Сказать, что Крутаков был «сам не свой», было бы равнозначно тому, чтобы проходя мимо скорчившегося на асфальте в судорогах бомжа, вежливо осведомиться: «Доброе утро, как дела?»
Шагая рядом с ним, повинуясь его ритму, как в замедленном кино, к Ивановскому монастырю, ободранному – будто обхарканному, тыкавшему в небо штырями вместо крестов, она боковым зрением ухватывала на Крутаковском лице то ли брезгливый, то ли болезненный спазм – которому он все время силился придать иллюзию усмешки. И эти атрофированные в минус реакции. И главное – его глаза, всегда такие жеманно-живые – а теперь будто подернутые пылью. Крутаков не смотрел вокруг, а будто мучительно пытался выморгать мир вон из-под век, как досадную попавшую туда соринку. И как-то вдруг постфактум Елена поняла, что на том митинге на Лубянке Крутаковская тоска, ей показавшаяся скорей данью поминальному дню – безобидным, жалким, грустным камешком, брошенным в реку его обычного настроения, и давшим сильные круги – на самом деле, кажется, и была, собственно, частью этой сегодняшней мрачной висевшей на нем глыбы; и что что-то, наверное, случилось в его жизни, о чем она не знала, еще до этого злосчастного митинга, – а там, в толпе, она просто и не разглядела в нем эту боль, которая здесь, когда они шли вдвоем, наедине, вдруг прорезалась, проросла, со страшной очевидностью.
Пытаясь как-то внутренним эхолотом испытать Крутакова – почувствовать, что на свете могло ввести его в такой транс – Елена все время внутренне натыкалась на непроницаемую стену. Плохие новости? Что-то с сыном? Нет, это бы он сказал. Непременно. Сразу. По крайней мере, тот Крутаков, который несколько лет был ей близким… – другом? Господи, да как это назвать? Который… короче, который был ей близок – тот непременно бы сказал. И уж точно не стал бы ей вот так вот мстить, вот так вот ее пугать своей нехорошей восковой бледностью, отсутствием каких бы то ни было на нее эмоциональных реакций, как будто находится под анестезией. Что? Что еще? Неужели и вправду эти паскудные агонистические кремлевские судороги его так насторожили? Но там же все так плоско, так очевидно. И уж прежде его реакция точно была бы веселой: «Занервничали? Отлично! Значит надо еще активней действовать». Что? Что еще? Может быть, встреча какая-то гадкая случилась только сейчас, недавно? Тяжелый разговор с кем-то? Что?! Что на всем Божием свете способно привести жизнелюбивого человека в такое подавленное состояние?! Какие такие тайные дурные новости, которыми он даже не может или не хочет поделиться с ней?!
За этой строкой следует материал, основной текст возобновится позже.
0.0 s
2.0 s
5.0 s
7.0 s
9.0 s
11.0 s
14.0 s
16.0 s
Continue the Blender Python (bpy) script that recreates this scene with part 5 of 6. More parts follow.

Ни одна из набранных уже в палитре ее жизни мук, и даже ни одна из гипотетически ей известных – как она ни силила воображение, как ни подставляла на весы чувств все по очереди вероятные невероятности – ничто не ложилось, не резонировало как возможный ответ.
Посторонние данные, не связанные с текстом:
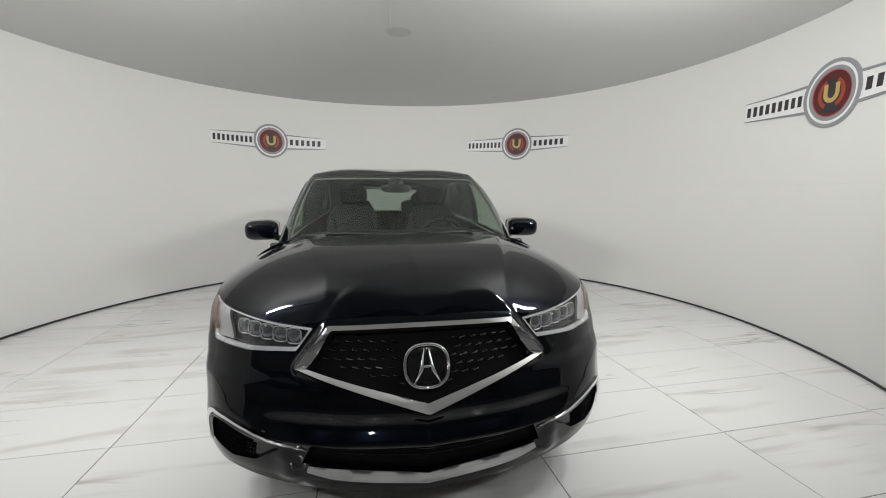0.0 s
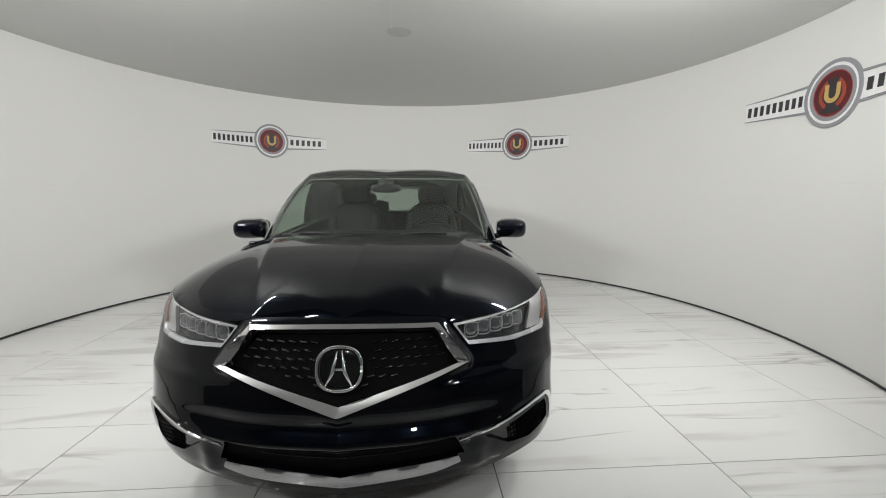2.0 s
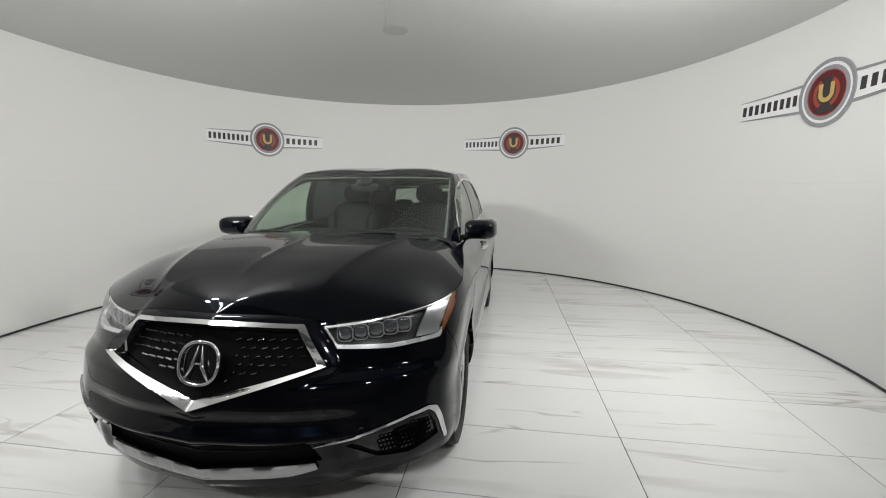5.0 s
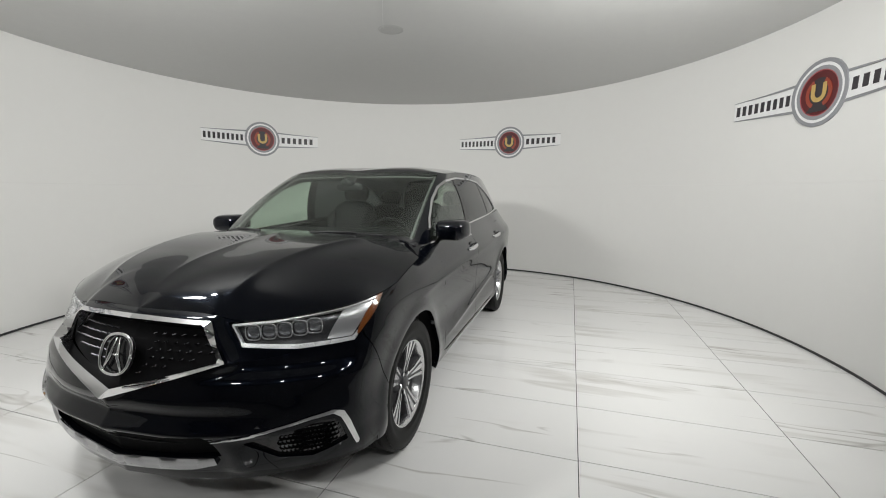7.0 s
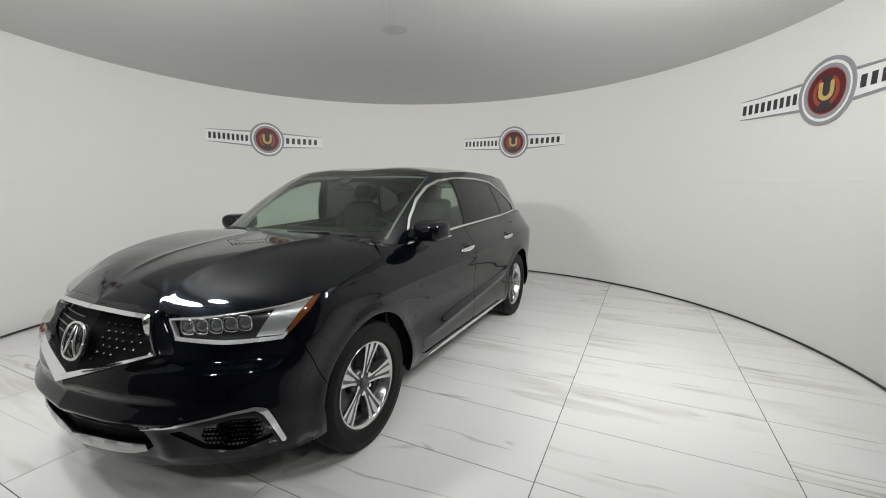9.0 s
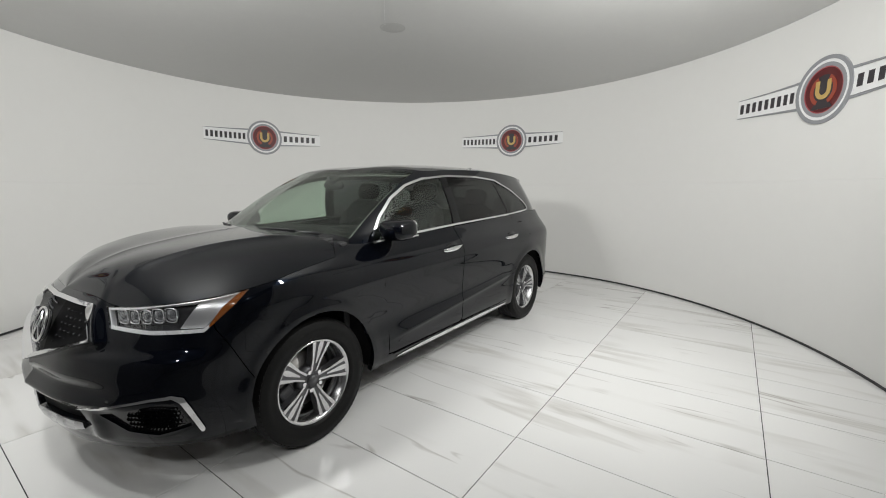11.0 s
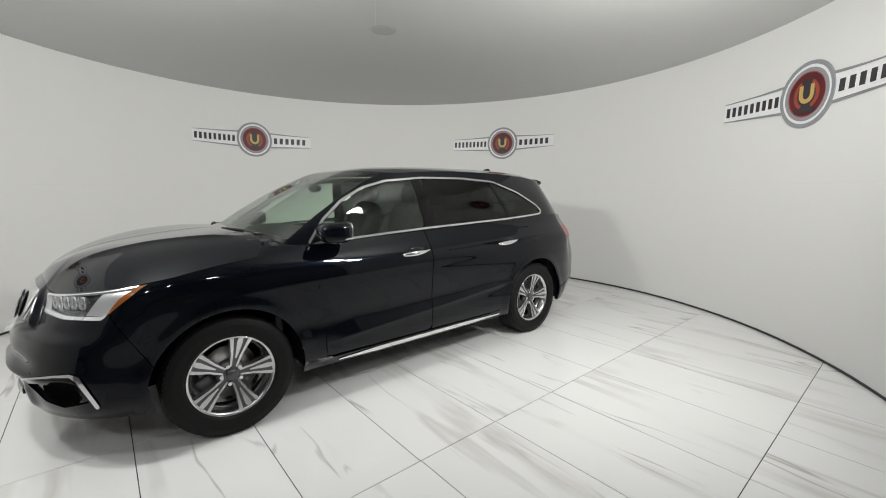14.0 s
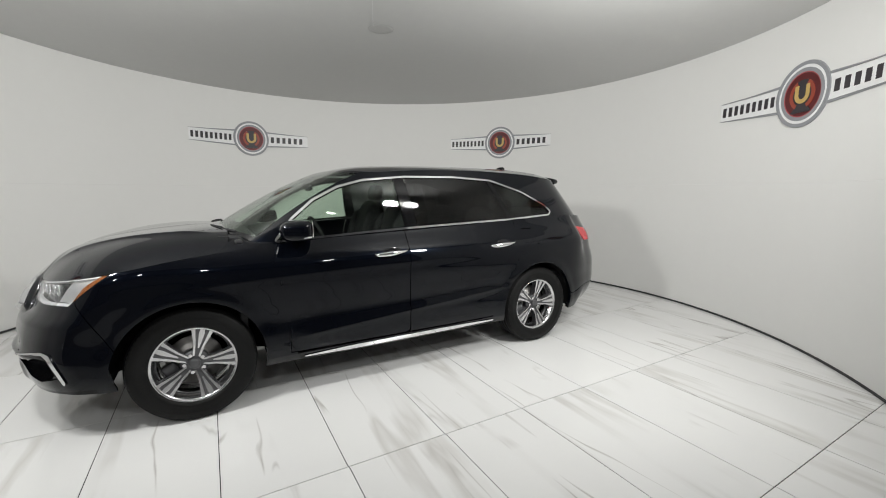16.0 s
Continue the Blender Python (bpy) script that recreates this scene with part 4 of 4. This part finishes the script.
# shoulders between hood, pillar and fender
rows, ks = [], np.linspace(0, 1, 16)
side_edge = TOP_LINE[(TOP_LINE[:, 0] > 0.9) & (TOP_LINE[:, 0] < 1.6)][::-1]
for k in ks:
    x = 1.07 + 0.335 * k
    a = np.array([x, np.interp(x, side_edge[:, 0], side_edge[:, 1]), np.interp(x, side_edge[:, 0], side_edge[:, 2])])
    b = np.array([np.interp(3.15 - 1.05 * k, gnum, base[:, i]) for i in range(3)]) + (0.012 * k, 0, 0.004)
    q = np.linspace(0, 1, 12)[:, None]
    row = a + (b - a) * q
    row[:, 2] += 0.020 * 4 * (q * (1 - q))[:, 0]
    rows.append(row)
shoulder = Skin(np.array(rows), np.linspace(0, 1, 12), ks)
both("cowl_side", shoulder, shoulder.pick(lambda t: True), PAINT, car, thick=0.02, axis=(1.2, 0, 0.5))

# roof
zc_roof = table((0.545, 1.606), (0.35, 1.632), (-0.05, 1.662), (-0.7, 1.672), (-1.3, 1.655), (-1.7, 1.608), (-1.90, 1.572))
rows, ts = [], np.linspace(0, 1, 60)
for t in ts:
    e = np.array([np.interp(t * 11, gnum, top[:, k]) for k in range(3)])
    cx = 0.545 - 2.445 * t
    bow = 1 - qs ** 3.4
    rows.append(np.stack([cx + (e[0] - cx) * qs, e[1] * qs, e[2] + (float(zc_roof(cx)) - e[2]) * bow], 1))
roof = Skin(np.array(rows), qs, ts)
roof.band("sunroof", lambda x, y, z, u, v: poly_sd([(0.25, -0.38), (0.25, 0.38), (-0.45, 0.38), (-0.45, -0.38)], 0.03)(x, y))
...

Чувствуя умопомрачительную фальшь собственных интонаций, Елена попыталась прибегнуть к знакомому средству: убалтывать его своими новостями. Но все время давилась, и не знала, что и как ему теперь рассказать – из общего так трудно было, как прежде, нырнуть опять в частное; Старосадский переулок был короток; а отрезок жизни, который она пробежала без него – длинный; а общее рассказывать было не интересно.
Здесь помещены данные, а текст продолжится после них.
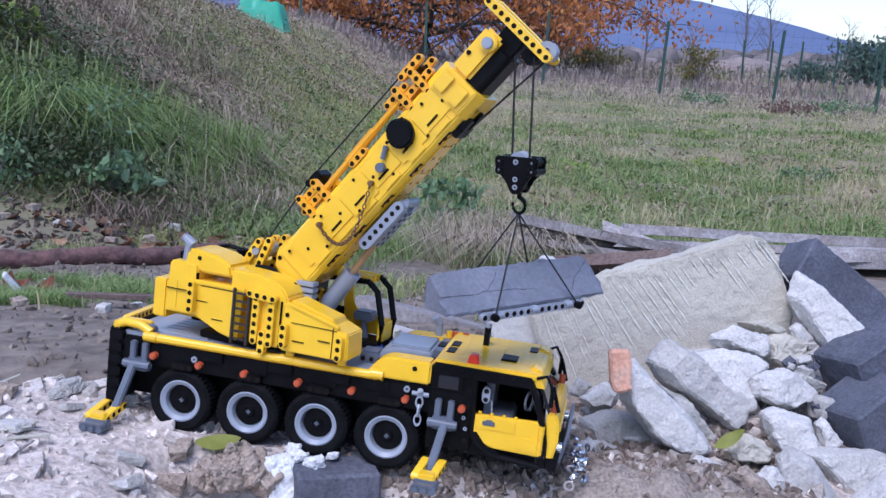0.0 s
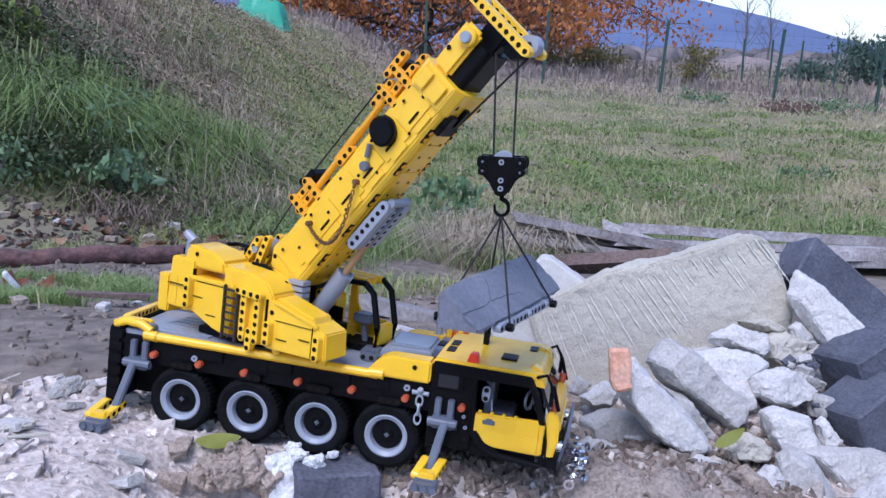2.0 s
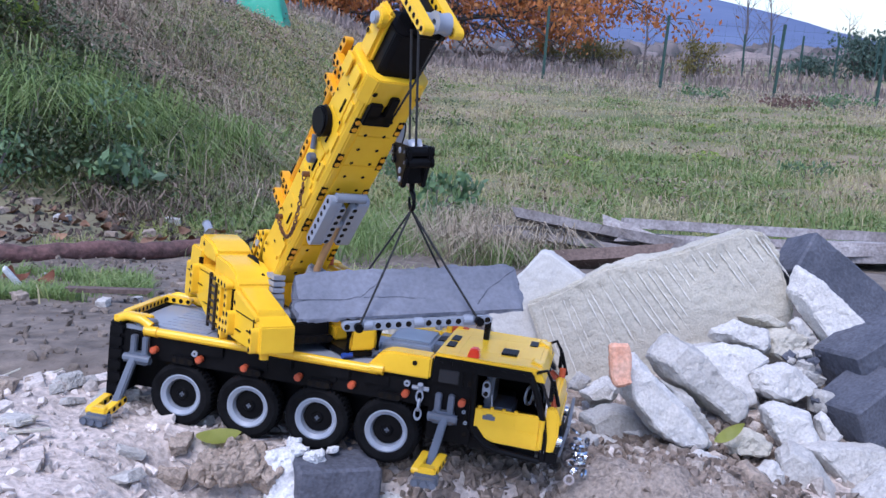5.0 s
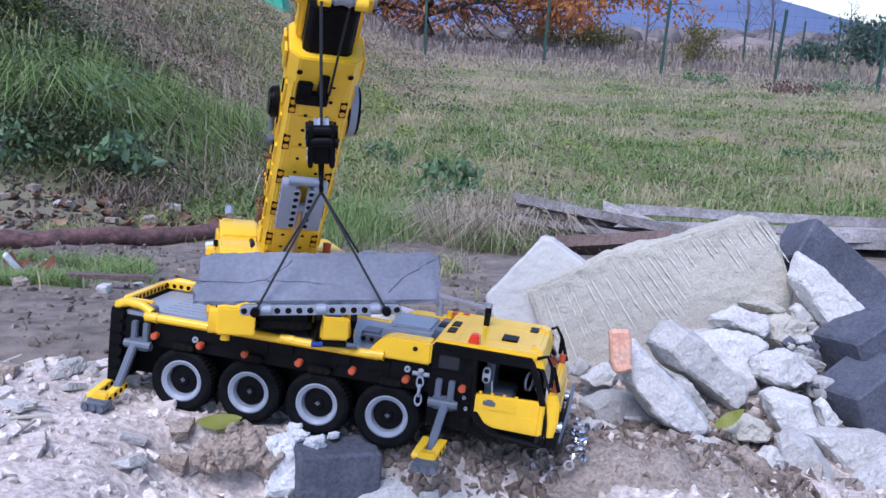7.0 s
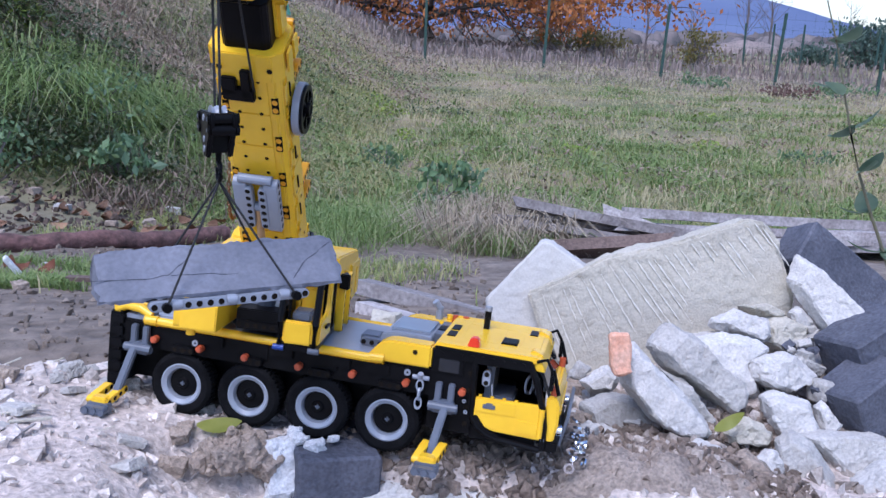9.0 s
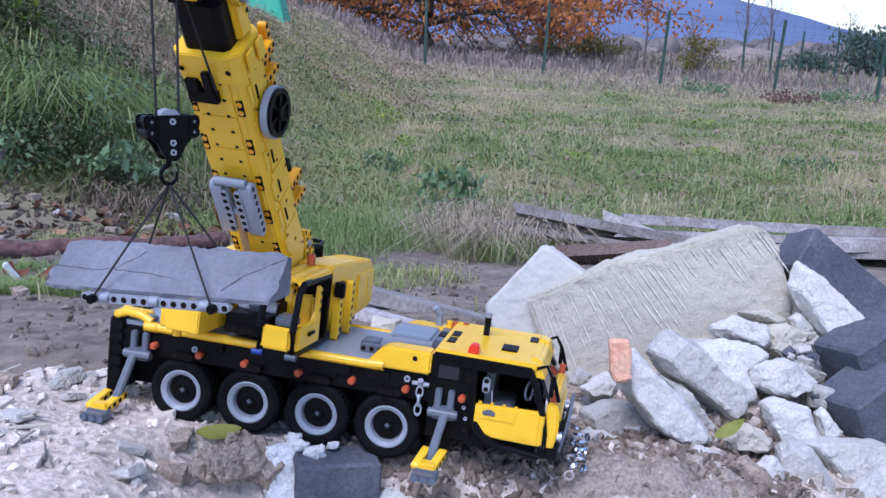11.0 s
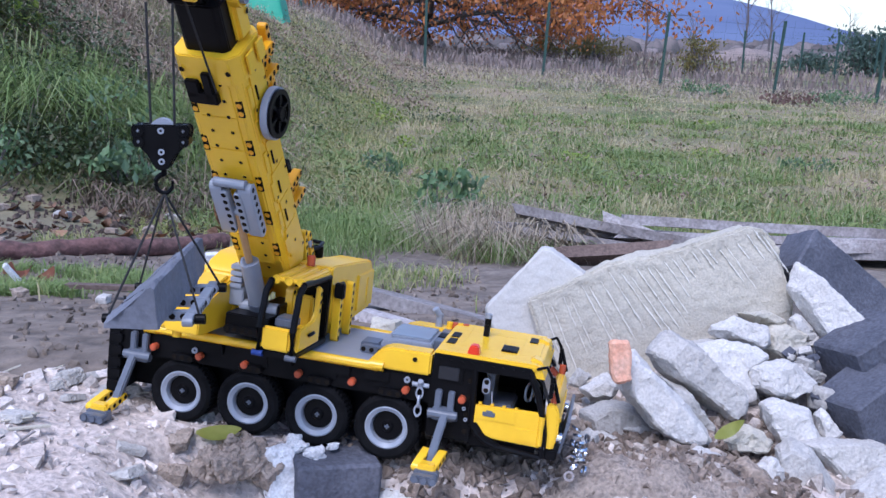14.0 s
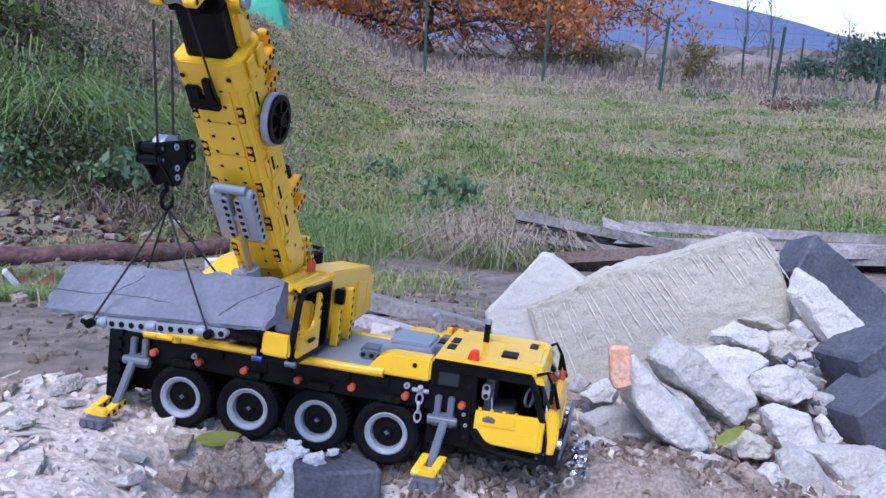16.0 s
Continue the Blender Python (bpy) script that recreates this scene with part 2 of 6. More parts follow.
def add_hole(bm, m, s=-1, hole=1, mi=0, r=.0024):
    """A shallow pin hole: a raised lip round a dished floor coloured black like a deep hole's shade, facing the local y
    of sign s.
    """
    b = bmesh.new()
    n = 10
    rings = []
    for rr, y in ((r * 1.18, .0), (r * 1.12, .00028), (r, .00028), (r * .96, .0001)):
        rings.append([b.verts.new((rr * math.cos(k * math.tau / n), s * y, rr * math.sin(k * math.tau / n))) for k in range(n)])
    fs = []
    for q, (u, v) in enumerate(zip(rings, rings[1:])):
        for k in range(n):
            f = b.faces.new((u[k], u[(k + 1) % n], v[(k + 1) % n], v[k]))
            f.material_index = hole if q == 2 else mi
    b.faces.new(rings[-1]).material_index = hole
    b.transform(m)
    me = bpy.data.meshes.new("tmp")
    b.to_mesh(me)
    b.free()
    bm.from_mesh(me)
    bpy.data.meshes.remove(me)


def fbm(p, octaves=4):
    return noise.fractal(p, 1.0, 2.0, octaves)


def rock_bm(size, seed, rough=.05, cuts=4, square=.5, grain=1.0):
    """A broken block: a jittered box with chipped corners, roughened."""
    rnd = random.Random(seed)
    sx, sy, sz = (s / 2 for s in size)
    bm = bmesh.new()
    for a in (-1, 1):
        for b in (-1, 1):
            for c in (-1, 1):
                j = [1 - rnd.random() * (1 - square) * .75 for _ in range(3)]
                bm.verts.new((a * sx * j[0], b * sy * j[1], c * sz * j[2]))
                if rnd.random() > .3 + square * .7:
                    bm.verts.new((a * sx * rnd.uniform(.3, .8), b * sy * j[1], c * sz * rnd.uniform(.8, 1)))
    hull = bmesh.ops.convex_hull(bm, input=bm.verts)
    bmesh.ops.delete(bm, geom=[g for g in hull["geom_interior"] if isinstance(g, bmesh.types.BMVert)], context="VERTS")
    bmesh.ops.dissolve_limit(bm, angle_limit=.1, verts=bm.verts, edges=bm.edges)
    bmesh.ops.bevel(bm, geom=list(bm.edges), offset=min(size) * .045, segments=1, affect="EDGES", clamp_overlap=True)
    bmesh.ops.triangulate(bm, faces=bm.faces)
    longest = max(size) / (5.5 * grain)
    for _ in range(cuts):
        es = [e for e in bm.edges if e.calc_length() > longest]
        if not es:
            break
        bmesh.ops.subdivide_edges(bm, edges=es, cuts=1, use_grid_fill=True)
        bmesh.ops.triangulate(bm, faces=[f for f in bm.faces if len(f.verts) > 3])
        longest *= .6
    bm.normal_update()
    amp = min(size) * rough * .85
    off = Vector((seed * 3.17, seed * 1.7, 0))
    k = 2.2 / max(min(size), .005)
    moves = [(v, v.normal * (amp * fbm(v.co * k + off) + amp * .38 * fbm(v.co * k * 4 + off))) for v in bm.verts]
    for v, d in moves:
        v.co += d
    return bm


def from_arrays(name, verts, faces, material):
    me = bpy.data.meshes.new(name)
    me.from_pydata(verts.tolist(), [], faces.tolist())
    me.materials.append(material)
    return new(name, me)
# ---- the lie of the land ----
def step(u):
    u = min(1.0, max(0.0, u))
    return u * u * (3 - 2 * u)


PROFILE_Y = (-6, .2, 1.25, 1.6, 2.2, 3.0, 4.5, 7.0, 12.0, 21.0, 34.0, 60.0, 4000.0)
PROFILE_Z = (.60, .615, .60, .565, .48, .385, .32, .29, .37, .64, .86, .92, .92)


def bed_height(x, y):
    """The levelled patch under the crane's wheels, tilted as the crane stands."""
    return .629 - .0895 * (min(.5, max(-.55, x)) + .140) - .0402 * (min(1.15, max(.6, y)) - .950)


def land(x, y):
    z = float(np.interp(y, PROFILE_Y, PROFILE_Z))
    side = step((y - 5) / 15) * (1 - step((y - 26) / 20))
    z += -.052 * side * (max(-3, min(12, x)) + .5)
    z += 1.42 * step((-x - .5) / 3.0) * step((y - 2.9) / 2.3) * (1 - .30 * step((y - 8) / 8)) * (1 - .6 * step((y - 25) / 20))
    near = 1 - step((y - 1.02) / .25)
    if near > 0:
        z = z * (1 - near) + (bed_height(x, y) - .08) * near
    return z


def rough_land(x, y):
    k = step((y - 1.3) / .8)
    return land(x, y) + k * (.02 * fbm(Vector((x * 3, y * 3, 1))) + .008 * fbm(Vector((x * 13, y * 13, 2))) + .05 * step((y - 3) / 3) * fbm(Vector((x * .7, y * .7, 4))) + .10 * step((y - 3.6) / .6) * step((-x / max(y, 1) - .14) / .12) * fbm(Vector((x * 2.2, y * 2.2, 6))))


def make_ground():
    rows = [-120, -50, -20, -8, -3, -1, 0, .3] + [.5 + .05 * i for i in range(20)]
    y = 1.5
    while y < 4000:
        rows.append(y)
        y *= 1.017 if y < 60 else 1.2
    rows.append(4200)
    cols = 280
    bm = bmesh.new()
    grid = []
    for y in rows:
        w = 2.2 + .62 * max(y, 0)
        row = []
        for i in range(cols + 1):
            u = -1 + 2 * i / cols
            x = w * u + math.copysign((max(0, abs(u) - .92) / .08) ** 3 * (120 + 1.5 * max(y, 0)), u)
            row.append(bm.verts.new((x, y, rough_land(x, y))))
        grid.append(row)
    for a, b in zip(grid, grid[1:]):
        for i in range(cols):
            bm.faces.new((a[i], a[i + 1], b[i + 1], b[i]))
    return thing("ground", bm, EARTH, "bare brown earth turning into uneven autumn meadow", "ground", kind="structure", smooth=2.0)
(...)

Потом не выдержала, застыла на полуслове и на полдороги, и в лоб спросила:
– Жень, да что у тебя случилось-то, скажи же мне? Что с тобой?
– Да ну… Не хочу я даже говорррить об этом… Пррративно… – почти застонал Крутаков. – Ну ты же видишь сама, какой барррдак. Говорррю же тебе: никогда и ничего здесь хорррошего не будет. Я не доживу ни до какой здесь свободы, это точно. Пррративно – жуть как. Конторрра – как ррраковая опухоль – везде. Ты себе даже не пррредставляешь, до какой степени! И даже харррашо, что не пррредставляешь! Ничего и никого здесь невозможно изменить. Все усилия – напрррасно… Глаза б мои на все это уже не смотрррели… Иногда, знаешь… Даже… Пррраво слово… Хочется ррразогнаться со всей скорррости, когда я по ночам на мотоцикле гоняю – и врррезаться со всей силы в стенку.